Bradley Cooper, who both directs and stars in “Maestro,” about conductor Leonard Bernstein, decided not to attend the film’s premiere at the Venice Film Festival.
And Kenneth Branagh — who both directs the new Agatha Christie mystery movie “A Haunting in Venice,” which debuted in theaters this past weekend, and stars in it as detective Hercule Poirot — has decided to leave interviews about the film to behind-the-scenes figures such as a top producer, the production designer and the composer.
Between the multiple roles many artists hold, and the fact that some actors have been given permission by their union, Screen Actors Guild-American Federation of Television and Radio Artists, to promote independent films, the landscape is a bit confusing.
“It’s a little bit like the wild west,” said Peter Principato, chief executive of a Hollywood management production company that represents directors, actors and writers.
People are making their own calculations, he said: Some are simply following the letter of the rules, which allows multi-hyphenates to promote movies in a director’s capacity, while others are more wary of taking active roles. In some cases, he said, directors are required by their contracts to promote their films.
Of course, some directors are as much of a draw as their stars.
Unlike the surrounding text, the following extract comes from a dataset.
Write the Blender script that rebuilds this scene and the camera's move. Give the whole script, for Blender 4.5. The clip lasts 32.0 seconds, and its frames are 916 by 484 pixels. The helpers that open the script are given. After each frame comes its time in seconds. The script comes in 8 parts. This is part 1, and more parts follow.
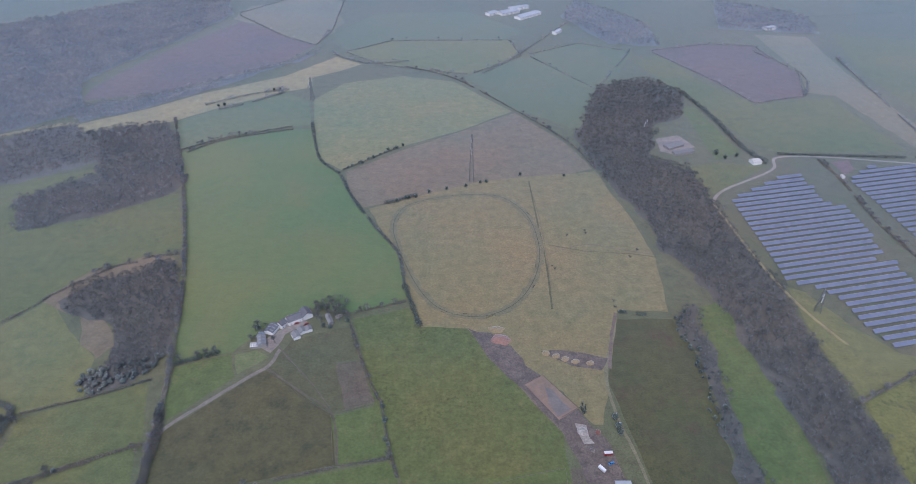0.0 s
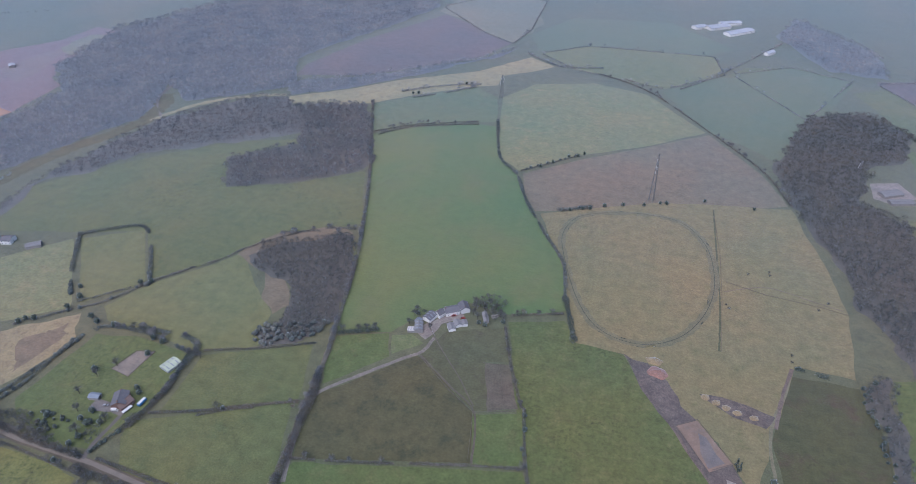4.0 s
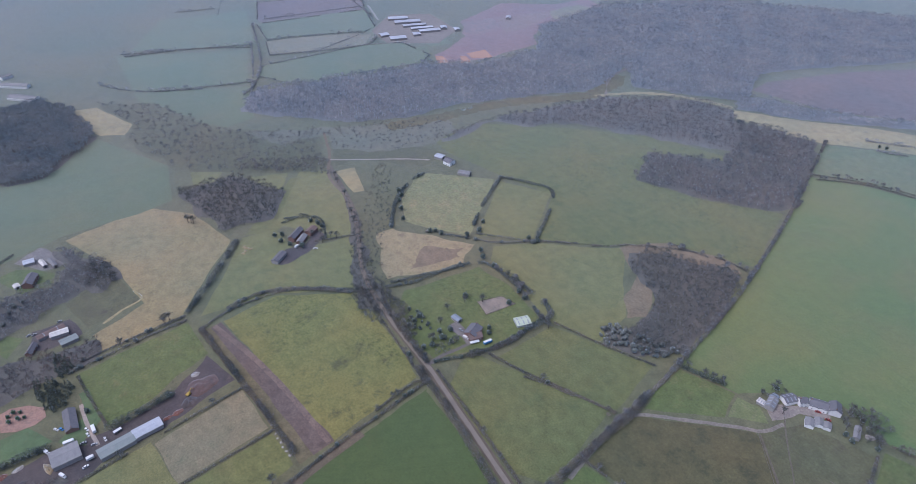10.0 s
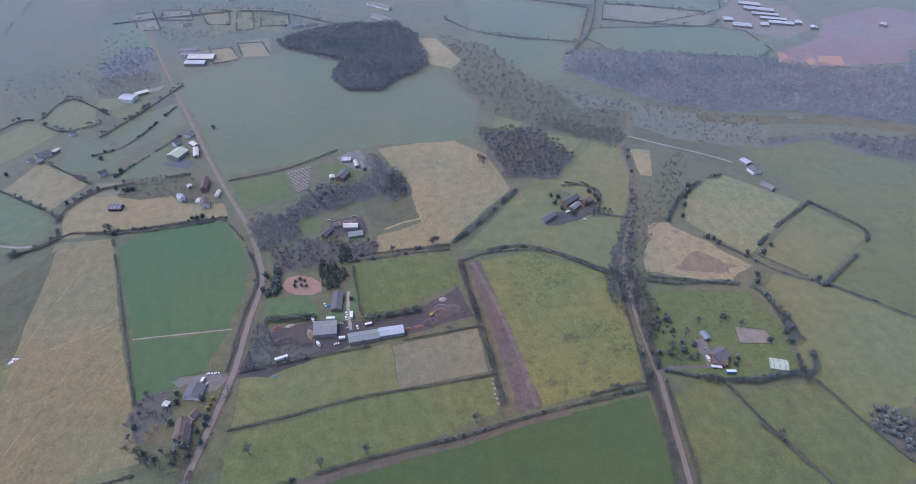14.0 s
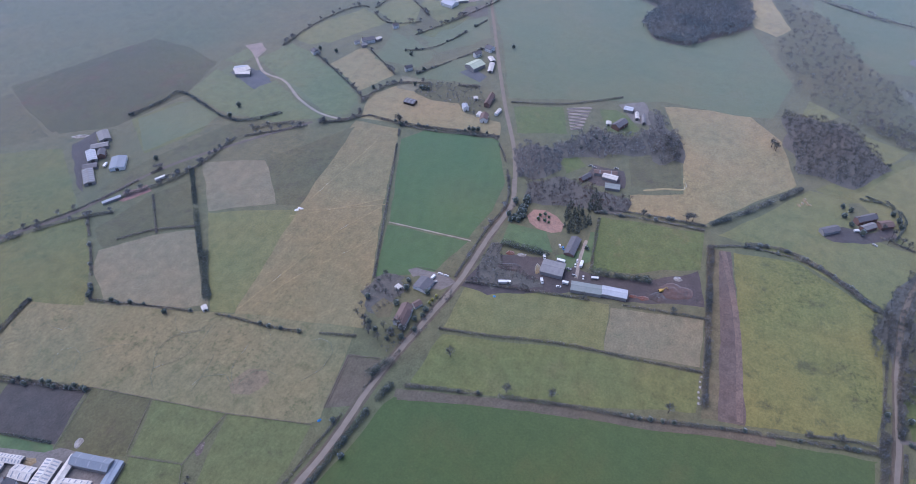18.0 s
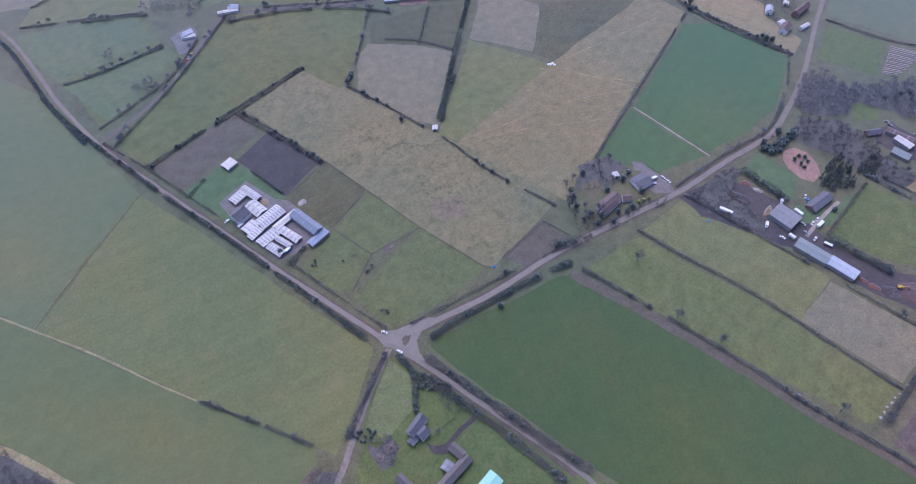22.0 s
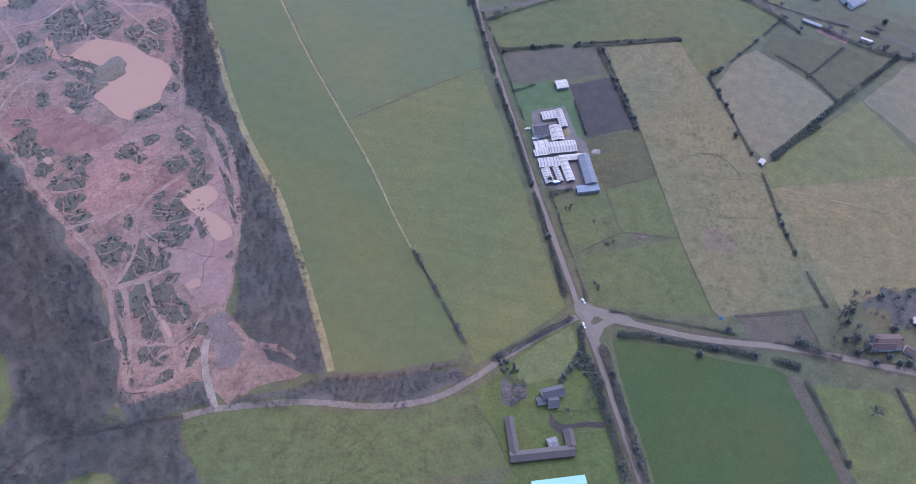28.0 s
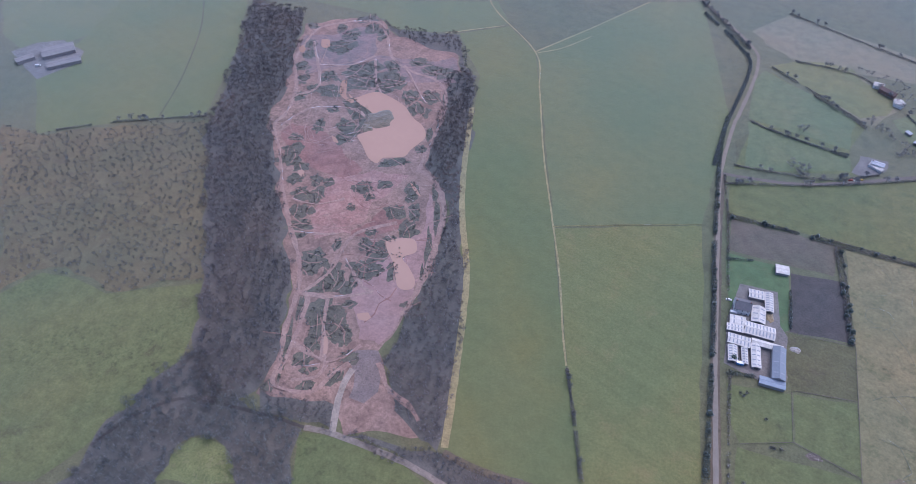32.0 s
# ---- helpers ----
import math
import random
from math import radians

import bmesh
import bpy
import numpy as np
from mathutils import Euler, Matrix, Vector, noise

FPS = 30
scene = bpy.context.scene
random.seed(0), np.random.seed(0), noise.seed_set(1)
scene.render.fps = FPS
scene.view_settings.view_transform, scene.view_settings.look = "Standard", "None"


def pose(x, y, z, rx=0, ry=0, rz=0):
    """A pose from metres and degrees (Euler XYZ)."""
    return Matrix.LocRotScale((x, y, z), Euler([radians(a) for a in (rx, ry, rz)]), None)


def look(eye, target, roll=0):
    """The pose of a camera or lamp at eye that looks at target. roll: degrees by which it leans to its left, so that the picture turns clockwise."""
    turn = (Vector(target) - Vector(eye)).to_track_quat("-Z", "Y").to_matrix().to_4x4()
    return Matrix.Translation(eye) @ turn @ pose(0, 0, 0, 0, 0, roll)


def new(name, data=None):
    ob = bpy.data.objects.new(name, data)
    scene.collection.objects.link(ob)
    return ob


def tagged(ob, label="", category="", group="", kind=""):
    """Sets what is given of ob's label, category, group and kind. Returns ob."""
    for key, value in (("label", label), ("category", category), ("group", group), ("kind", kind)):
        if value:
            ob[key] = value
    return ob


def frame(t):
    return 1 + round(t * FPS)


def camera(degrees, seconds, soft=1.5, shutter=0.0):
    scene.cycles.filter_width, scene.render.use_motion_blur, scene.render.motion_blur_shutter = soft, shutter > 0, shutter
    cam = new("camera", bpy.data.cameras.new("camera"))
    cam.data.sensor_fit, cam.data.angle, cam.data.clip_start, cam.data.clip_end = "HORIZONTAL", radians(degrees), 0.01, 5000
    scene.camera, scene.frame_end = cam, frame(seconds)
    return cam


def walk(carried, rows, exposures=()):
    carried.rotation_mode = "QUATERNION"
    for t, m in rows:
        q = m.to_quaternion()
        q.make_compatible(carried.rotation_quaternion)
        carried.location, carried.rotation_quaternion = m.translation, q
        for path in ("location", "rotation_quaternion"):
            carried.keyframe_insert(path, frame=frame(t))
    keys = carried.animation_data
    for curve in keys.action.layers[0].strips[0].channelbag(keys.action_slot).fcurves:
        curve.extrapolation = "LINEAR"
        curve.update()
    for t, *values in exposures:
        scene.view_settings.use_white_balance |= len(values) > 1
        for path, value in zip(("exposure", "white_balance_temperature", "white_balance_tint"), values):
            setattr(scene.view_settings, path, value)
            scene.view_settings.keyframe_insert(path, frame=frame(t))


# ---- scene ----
from mathutils.geometry import tessellate_polygon as mathutils_tess

# ---------- camera ----------
cam = camera(68.52, 32.0, soft=0.8)
PATH = [
    (0, (0.82, 2.10, 390.02), (0.721, 84.014, 332.651), -0.11),
    (0.5, (0.05, 3.24, 390.00), (-2.475, 85.102, 332.629), -0.19),
    (1, (-0.69, 4.38, 390.00), (-5.670, 86.167, 332.666), -0.27),
    (1.5, (-1.45, 5.39, 390.04), (-8.300, 87.061, 332.741), -0.31),
    (2, (-2.32, 6.34, 390.12), (-10.038, 87.900, 332.778), -0.35),
    (2.5, (-3.35, 6.97, 390.31), (-14.021, 88.244, 333.030), -0.37),
    (3, (-4.52, 7.63, 390.54), (-19.721, 88.220, 333.321), -0.35),
    (3.5, (-5.89, 8.51, 390.85), (-25.556, 88.134, 333.640), -0.30),
    (5.5, (-11.96, 12.81, 393.95), (-45.120, 87.454, 336.252), 0.07),
    (6, (-13.61, 13.75, 394.33), (-50.543, 86.562, 336.582), 0.35),
    (6.5, (-15.02, 14.57, 394.59), (-56.188, 85.007, 336.759), 0.47),
    (7, (-16.03, 15.35, 394.79), (-61.427, 83.121, 336.940), 0.54),
    (7.5, (-16.75, 16.08, 395.02), (-66.181, 80.890, 337.087), 0.53),
    (8, (-17.39, 16.79, 395.27), (-70.619, 78.388, 337.197), 0.54),
    (8.5, (-18.00, 17.54, 395.53), (-74.835, 75.700, 337.322), 0.60),
    (9, (-18.53, 18.40, 395.73), (-78.776, 72.885, 337.410), 0.62),
    (9.5, (-18.89, 19.34, 395.88), (-82.361, 69.936, 337.469), 0.64),
    (10, (-19.17, 20.34, 395.93), (-85.599, 66.971, 337.512), 0.71),
    (10.5, (-19.49, 21.32, 395.90), (-88.622, 63.701, 337.372), 0.66),
    (11, (-19.99, 22.35, 395.79), (-91.260, 60.061, 336.639), 0.78),
    (11.5, (-20.77, 23.51, 395.65), (-93.825, 56.531, 335.880), 0.78),
    (12, (-21.46, 24.49, 395.59), (-96.027, 52.727, 335.243), 0.82),
    (12.5, (-21.99, 25.22, 395.58), (-97.769, 48.676, 334.693), 0.80),
    (13, (-22.37, 25.83, 395.70), (-99.051, 44.433, 334.267), 0.80),
    (13.5, (-22.67, 26.59, 395.93), (-99.936, 40.369, 333.966), 0.87),
    (14, (-23.02, 27.62, 396.22), (-100.558, 36.552, 333.706), 0.93),
    (14.5, (-23.46, 28.77, 396.62), (-100.857, 32.821, 333.432), 0.90),
    (16.5, (-25.70, 33.25, 400.86), (-98.345, 18.808, 333.678), -0.18),
    (17, (-26.55, 34.38, 401.30), (-97.412, 15.617, 333.275), -0.25),
    (17.5, (-27.47, 35.58, 401.61), (-96.306, 12.612, 332.806), -0.34),
    (18, (-28.26, 36.75, 401.85), (-94.863, 9.803, 332.292), -0.41),
    (18.5, (-28.77, 37.83, 402.09), (-91.560, 7.687, 330.336), -0.47),
    (19, (-29.16, 38.82, 402.34), (-87.915, 5.888, 328.424), -0.50),
    (19.5, (-29.77, 39.76, 402.59), (-84.481, 4.401, 326.721), -0.69),
    (20, (-30.84, 40.68, 402.81), (-81.934, 2.845, 325.626), -0.80),
    (20.5, (-32.15, 41.60, 403.03), (-79.487, 1.606, 324.547), -0.98),
    (21, (-33.51, 42.33, 403.20), (-77.053, 0.536, 323.466), -1.04),
    (21.5, (-34.67, 42.95, 403.38), (-74.372, -0.320, 322.443), -1.18),
    (22, (-35.71, 43.40, 403.50), (-71.597, -1.061, 321.431), -1.28),
    (22.5, (-36.62, 43.94, 403.63), (-68.729, -1.318, 320.444), -1.25),
    (23, (-37.40, 44.76, 403.75), (-66.246, -1.639, 319.991), -1.16),
    (23.5, (-38.23, 45.91, 403.84), (-63.912, -1.698, 319.730), -1.14),
    (24, (-39.26, 47.36, 403.87), (-61.804, -1.289, 319.462), -1.09),
    (24.5, (-40.58, 48.95, 403.84), (-59.924, -0.582, 319.156), -1.06),
    (25, (-42.03, 50.56, 403.80), (-58.146, 0.432, 318.786), -0.99),
    (25.5, (-43.34, 52.13, 403.87), (-56.325, 1.724, 318.478), -0.76),
    (27.5, (-48.35, 57.42, 404.58), (-49.575, 5.126, 319.354), 0.07),
    (28, (-49.48, 58.44, 404.64), (-47.755, 5.468, 319.844), 0.36),
    (28.5, (-50.45, 59.30, 404.69), (-45.503, 5.414, 320.597), 0.61),
    (29, (-51.39, 60.06, 404.71), (-42.912, 5.125, 321.586), 0.83),
    (29.5, (-52.47, 60.76, 404.69), (-40.104, 4.547, 322.914), 0.96),
    (30, (-53.81, 61.54, 404.62), (-37.209, 4.097, 324.467), 1.03),
    (30.5, (-55.55, 62.50, 404.54), (-34.350, 4.190, 326.107), 0.81),
    (31, (-57.49, 63.69, 404.47), (-31.617, 4.940, 327.792), 0.95),
    (31.5, (-59.54, 65.09, 404.43), (-31.329, 5.187, 329.495), 0.77),
    (32, (-61.61, 66.60, 404.41), (-29.392, 7.999, 330.057), 0.67),
]
walk(cam, [(t, look(eye, target, roll)) for t, eye, target, roll in PATH], [(0, -0.07, 5450, 18), (8, 0.02, 5400, 20), (13, 0.05, 5350, 21), (20, 0.12, 5080, 28),
    (24, 0.14, 5000, 33), (27, 0.14, 5050, 29), (32, 0.12, 5140, 25)])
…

Few directors attract as much natural interest as Martin Scorsese, whose highly anticipated, Apple-backed film “Killers of the Flower Moon” is slated for release in theaters next month, even if the movie’s stars, Leonardo DiCaprio and Robert De Niro, are unable to act as the magnets for press that they typically are.
But it is unusual to see directors carry so much of the promotional weight on their shoulders. With this summer’s Disney horror-comedy “Haunted Mansion” unable to rely on its big-name actors — LaKeith Stanfield, Owen Wilson, Danny DeVito and Jamie Lee Curtis among them — its director, Justin Simien, who is also a member of the Writers Guild, went on interviews alone. “I felt pulled at the seams,” he said in an interview with The New York Times.